Miranda Guardiola
This article takes an alternative view, actually making an argument that college campuses are a hostile environment for the accused, with little attention given to those who were victimized. He makes the case that the Title IX legislation is not appropriate or applicable to adequately assess the claims of sexual assault on college campuses. Let me be clear- the author is not arguing that victims do not deserve justice or that they do not need to be represented- he is arguing that the current Title IX legislation is not equipped to adequately handle claims of sexual violence, both for the victim and the accused.
This article goes into detail about the history of legislation regarding sexual assault, how it evolved, and what brought on the new laws. Its origins coming from the Education Amendment of 1972 of Title IX. He specifically points out the Dear Colleague letter drafted by the US Department of Education’s Office for Civil Rights which targeted instances of inter-student sexual assault on college campuses. This letter specifies procedures that educators and institutions must follow in order to actively work to resolve claims of sexual violence.

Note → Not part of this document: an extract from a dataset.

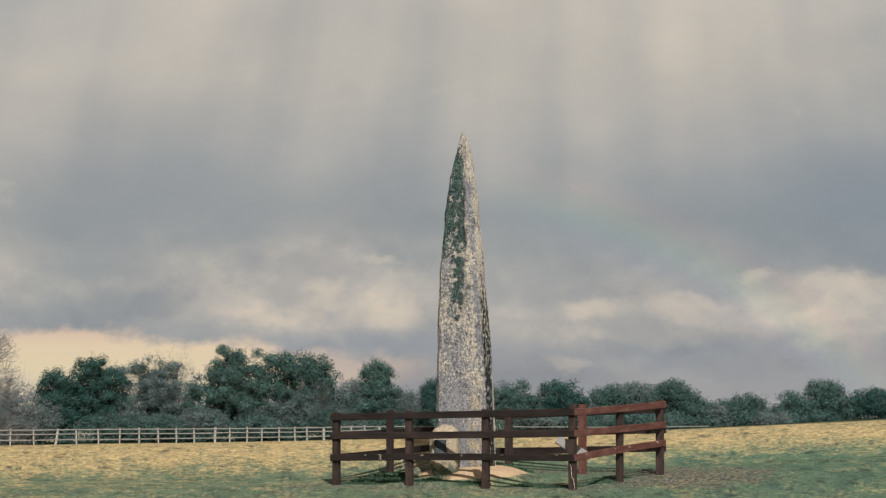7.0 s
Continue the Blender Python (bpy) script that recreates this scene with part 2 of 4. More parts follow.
deck = w.mix(bow_side, deck, w.mix(1.0, deck, bow, "ADD"))
# the deck thickens towards the zenith
deck = w.mix(1.0, deck, w.ramp(w.math("DIVIDE", rise, 2.0, clamp=True), [(0.19, 1.0), (0.55, 0.52), (1.0, 0.42)]), "MULTIPLY")
cover = w.math("MULTIPLY_ADD", w.noise(w.scaled(uv, 5, 8, 1), 1.0, 4), 0.08, 0.90, clamp=True)
open_sky = w.mix(1.0, sky.outputs[0], (0.10, 0.10, 0.10), "MULTIPLY")
back = world.node_tree.nodes["Background"]
w.put(back.inputs["Color"], w.mix(cover, open_sky, deck))
back.inputs["Strength"].default_value = 1.0

# ---- materials -----------------------------------------------------------
def grass_colour(n, pos, blade=0.5):
    """Winter pasture: green turf, straw-coloured patches, a paler sward beyond the stone, trodden earth by the fence."""
    east, north, z = n.split(pos)
    low, high = n.math("MINIMUM", north, 0.0), n.math("MAXIMUM", north, 0.0)
    x = n.math("MULTIPLY", east, 0.8)
    y = n.math("MULTIPLY_ADD", low, 0.75, n.math("MULTIPLY", high, 2.1))     # rank tussocks below, fine sward above
    flat = n.join(x, y, 0.0)
    patch = n.noise(n.scaled(flat, 0.8, 0.24, 1), 1.0, 4, 0.6, 0.3)
    clump = n.noise(n.scaled(flat, 3.4, 0.95, 1), 1.0, 5, 0.68, 0.3)
    strand = n.noise(n.scaled(flat, 13.0, 3.6, 1), 1.0, 4, 0.74, 0.3)
    fine = n.ramp(strand, [(0.30, 0.0), (0.70, 1.0)])
    mottle = n.noise(n.scaled(flat, 5.0, 1.7, 1), 1.0, 5, 0.72, 0.4)
    track = n.math("ABSOLUTE", n.math("SUBTRACT", x, n.math("MULTIPLY_ADD", y, -0.165, 1.98)))
    near = n.ramp(n.math("DIVIDE", n.math("ADD", y, 28.0), 42.0, clamp=True),
                  [(0.0, 0.48), (0.30, 0.47), (0.48, 0.40), (0.60, 0.25), (0.77, 0.25), (0.84, 0.52), (0.90, 0.84)])
    westward = n.ramp(n.math("DIVIDE", n.math("ADD", x, 16.0), 16.0, clamp=True), [(0.20, 0.22), (0.92, 0.0)])
    straw = n.math("ADD", n.math("MULTIPLY_ADD", patch, 0.9, -0.45), n.math("ADD", near, westward))
    straw = n.math("ADD", straw, n.math("MULTIPLY_ADD", clump, 1.5, -0.75))
    straw = n.math("ADD", straw, n.math("MULTIPLY_ADD", strand, 0.9, -0.45))
    straw = n.math("ADD", straw, n.math("MULTIPLY_ADD", blade, 0.16, -0.08))
    straw = n.math("SUBTRACT", straw, n.ramp(n.math("DIVIDE", n.math("ADD", track, patch), 2.0, clamp=True), [(0.30, 0.26), (0.62, 0.0)]))
    straw = n.ramp(straw, [(0.28, 0.0), (0.82, 1.0)])
    shade_patch = n.noise(n.scaled(flat, 1.9, 0.32, 1), 1.0, 4, 0.6)
    green = n.mix(fine, (0.040, 0.074, 0.055), (0.145, 0.205, 0.142))
    green = n.mix(n.ramp(shade_patch, [(0.35, 0.0), (0.62, 0.55)]), green, (0.165, 0.215, 0.130))
    dry = n.mix(fine, (0.235, 0.192, 0.100), (0.560, 0.445, 0.240))
    sward = n.mix(straw, green, dry)
    sward = n.mix(1.0, sward, n.ramp(mottle, [(0.30, (0.55, 0.60, 0.64)), (0.50, (0.96, 0.96, 0.96)), (0.70, (1.34, 1.28, 1.18))]), "MULTIPLY")
    pock = n.noise(n.scaled(flat, 2.8, 1.0, 1), 1.0, 5, 0.72, 0.3)
    pock = n.math("ADD", pock, n.ramp(n.math("DIVIDE", n.math("ADD", n.math("SUBTRACT", x, n.math("MULTIPLY", n.math("ABSOLUTE", n.math("ADD", y, 1.0)), 0.8)), 4.0), 12.0, clamp=True), [(0.3, 0.0), (0.9, 0.05)]))
    sward = n.mix(n.ramp(pock, [(0.57, 0.0), (0.65, 0.75)]), sward, (0.052, 0.056, 0.046))
    lush = n.ramp(n.math("DIVIDE", x, 8.0, clamp=True), [(0.0, 0.0), (0.7, 0.8)])
    lush = n.math("MULTIPLY", lush, n.math("SUBTRACT", 1.0, n.ramp(n.math("DIVIDE", north, 6.0, clamp=True), [(0.5, 0.0), (0.72, 1.0)])))
    return n.mix(lush, sward, n.mix(1.0, sward, (0.66, 0.86, 0.92), "MULTIPLY")), flat, fine, east, north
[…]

By the end, the author makes his argument that institutions of education have many incentives for wrongfully convicting alleged sexual offenders. He points out that the Title IX legislation, as it is now, has too many holes and not enough guidance in adequately protecting both the victim and the alleged accused. He calls for Title IX to be revisted so that students accused of sexual assault are equally represented and that procedures be updated in how to work towards resolving such cases.